What is it?
Created using a unique recycling technology that turns materials that previously were very hard to recycle into a strong cellulose fibre-reinforced composite material.
B40 is a mixture of:
57% multi-layered plastic film waste
40% plastic-coated paper carton waste
Multi-layered film is used for flexible food packaging for chips, soups, candy, chips, sliced meat, and many other categories of food. The plastic film can consist of up to 12 layers of different types of plastics but most often the majority is polyolefin, e.g. polyethylene and polypropylene.
The advantage of multi-layered film is its enhanced mechanical properties and its ability to significantly increase the shelf life of the food product. However, it is difficult to recycle because the individual layers cannot be separated or sorted by common mechanical recycling technologies.
The other component used to create B40 is plastic-coated paper carton, which is a laminate of paper, aluminum foil, and several layers of plastic film. The material is used for the ubiquitous Tetra Pak beverage, milk, and food cartons. Plastic-coated paper carton is also difficult to recycle because the individual layers cannot be separated.
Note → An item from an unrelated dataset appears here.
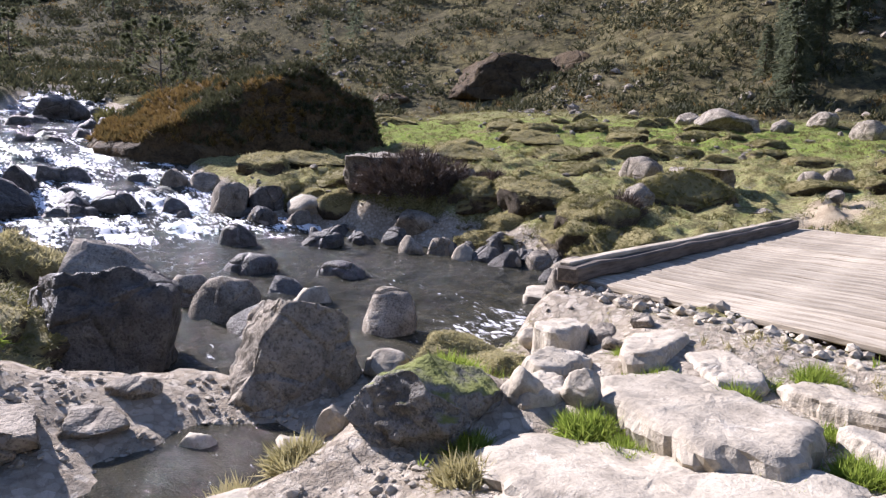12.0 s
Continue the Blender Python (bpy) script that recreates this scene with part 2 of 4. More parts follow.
def ground_material():
    m, n, l, b = material("meadow_ground", 1.0, 0.03)
    co = tex_coord(n)

    def mask(name):
        a = n.new("ShaderNodeAttribute")
        a.attribute_name = name
        return a.outputs["Fac"]
    big = noise_node(n, l, co, 0.35, 5, 0.6)
    mid = noise_node(n, l, co, 2.2, 6, 0.65)
    fine = noise_node(n, l, co, 16, 5, 0.7)
    tiny = noise_node(n, l, co, 70, 3, 0.7)
    dry = ramp(n, l, mid, [(0.3, (0.17, 0.15, 0.055)), (0.5, (0.33, 0.3, 0.13)), (0.7, (0.42, 0.37, 0.2))])
    dry = mix(n, l, ramp(n, l, fine, [(0.38, 0.8), (0.54, 0.0)]), dry, (0.085, 0.068, 0.035))
    dry = mix(n, l, ramp(n, l, noise_node(n, l, co, 5.5, 6, 0.75), [(0.55, 0.0), (0.68, 0.75)]), dry, (0.36, 0.32, 0.24))
    dry = mix(n, l, ramp(n, l, noise_node(n, l, co, 1.15, 7, 0.75), [(0.4, 0.7), (0.5, 0.0)]), dry, (0.12, 0.105, 0.045))
    lush = ramp(n, l, fine, [(0.3, (0.08, 0.11, 0.015)), (0.55, (0.2, 0.28, 0.04)), (0.75, (0.32, 0.38, 0.09))])
    lushness = calc(n, l, "ADD", mask("lush"), calc(n, l, "MULTIPLY", calc(n, l, "SUBTRACT", mid, 0.5), 2.4), True)
    col = mix(n, l, lushness, dry, lush)
    scrub = ramp(n, l, noise_node(n, l, co, 0.7, 7, 0.78), [(0.38, (0.03, 0.028, 0.016)), (0.46, (0.085, 0.074, 0.035)), (0.53, (0.145, 0.125, 0.055)), (0.62, (0.23, 0.195, 0.1))])
    scrub = mix(n, l, ramp(n, l, big, [(0.52, 0.0), (0.7, 0.5)]), scrub, (0.19, 0.155, 0.095))
    scrub = mix(n, l, ramp(n, l, noise_node(n, l, co, 0.07, 6, 0.7), [(0.42, 0.55), (0.6, 0.0)]), scrub, (0.05, 0.046, 0.03))
    scrub = mix(n, l, mask("heath"), scrub, ramp(n, l, noise_node(n, l, co, 0.12, 6, 0.75), [(0.4, (0.022, 0.024, 0.013)), (0.6, (0.07, 0.064, 0.033))]))
    col = mix(n, l, mask("scrub"), col, scrub)
    soil = ramp(n, l, mid, [(0.3, (0.33, 0.255, 0.16)), (0.6, (0.5, 0.41, 0.275)), (0.8, (0.6, 0.51, 0.36))])
    soil = mix(n, l, ramp(n, l, tiny, [(0.35, 0.5), (0.5, 0.0)]), soil, (0.24, 0.19, 0.14))
    f = calc(n, l, "ADD", mask("soil"), calc(n, l, "MULTIPLY", calc(n, l, "SUBTRACT", fine, 0.5), 1.4))
    col = mix(n, l, ramp(n, l, f, [(0.4, 0.0), (0.58, 1.0)]), col, soil)
    grit = n.new("ShaderNodeTexVoronoi")
    grit.inputs["Scale"].default_value = 17
    l.new(co, grit.inputs["Vector"])
    pebble = ramp(n, l, grit.outputs["Color"], [(0.0, (0.31, 0.26, 0.19)), (0.6, (0.48, 0.41, 0.31)), (1.0, (0.62, 0.55, 0.44))])
    pebble = mix(n, l, ramp(n, l, grit.outputs["Distance"], [(0.5, 0.0), (0.9, 0.6)]), pebble, (0.2, 0.165, 0.125))
    f = calc(n, l, "ADD", mask("gravel"), calc(n, l, "MULTIPLY", calc(n, l, "SUBTRACT", fine, 0.5), 1.0))
    col = mix(n, l, ramp(n, l, f, [(0.4, 0.0), (0.6, 1.0)]), col, pebble)
    f = calc(n, l, "ADD", mask("mud"), calc(n, l, "MULTIPLY", calc(n, l, "SUBTRACT", mid, 0.5), 1.3))
    f = ramp(n, l, f, [(0.42, 0.0), (0.6, 1.0)])
    col = mix(n, l, f, col, ramp(n, l, fine, [(0.3, (0.05, 0.037, 0.028)), (0.7, (0.17, 0.125, 0.092))]))
    l.new(col, b.inputs["Base Color"])
    h = calc(n, l, "ADD", calc(n, l, "MULTIPLY", fine, 1.0), calc(n, l, "MULTIPLY", tiny, 0.4))
    bump(n, l, b, h, 1.0, 0.06)
    return m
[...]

The moulded sample in the PositivePlastics material sample kit is made from post-industrial recycled materials, but it is also possible to use post-consumer recycled materials, if the materials are cleaned thoroughly before processing.
B40 is manufactured by processing coated paper cartons using a new patented recycling technology that breaks the aluminum down into very small pieces and separates and distributes the cellulose fibres within the paper, so there are no residual paper fragments left. The resulting material is mixed with molten multi-layered plastic film and additives. The cellulose fibres significantly increase the tensile strength and rigidity of the material.
Flexural Modulus (MPa): 2000
Tensile Strength (MPa): 43
Strain at break (%): 7.5
Izod Notched Impact Strength, +23°C (kJ/m2): 5.0
Density (kg/m³): 1.06
Melt Mass-Flow Rate (230°C,5kg g/10min): 4.1
The mechanical properties of this material are on the same level as most unfilled virgin engineering plastics, such as ABS or PBT, and can in certain applications be considered a replacement for them.
Look and feel
The material has a nice matte surface, and you can see the evenly distributed metallic flakes from the shredded plastic-coated paper carton within the plastic. The natural colour is dark grey and it can be coloured to produce other dark shades of blue, green, red, etc.
Because of the difficulty in recycling, a high percentage of both post-consumer plastic-coated paper cartons and multi-layered plastic film is incinerated or landfilled. This new process enables the recycling of these materials into a cellulose fibre-reinforced plastic composite that can replace virgin fossil-based plastics in many applications, while contributing to the reduction of CO2 emissions.
Cable ducts, shipping pallets, ballpoint pens, electrical appliances, and furniture.
Why we chose this material
We have never before seen post-consumer cartons and multi-layered plastic film recycled to such a high-quality material.
Why you should consider this material
You have a chance to promote a material that solves a tough recycling issue.
Your customers can easily recognize and relate to the source of the recycled material.
You need a polymer with increased stiffness.
You are seeking a material with a speckled, recycled look.
About the manufacturer
APFU (Advanced Paper Fibre Upcycling Technology) is developed by Furukawa Electric Company Limited based in Japan. Furukawa Electric Group is a conglomerate with more than 100 companies and more than 50.000 employees.
The APFU technology is patented, and the company is partnering with recyclers in local markets who can license the technology. The company can help you source the material if it is not available from a recycler in your area.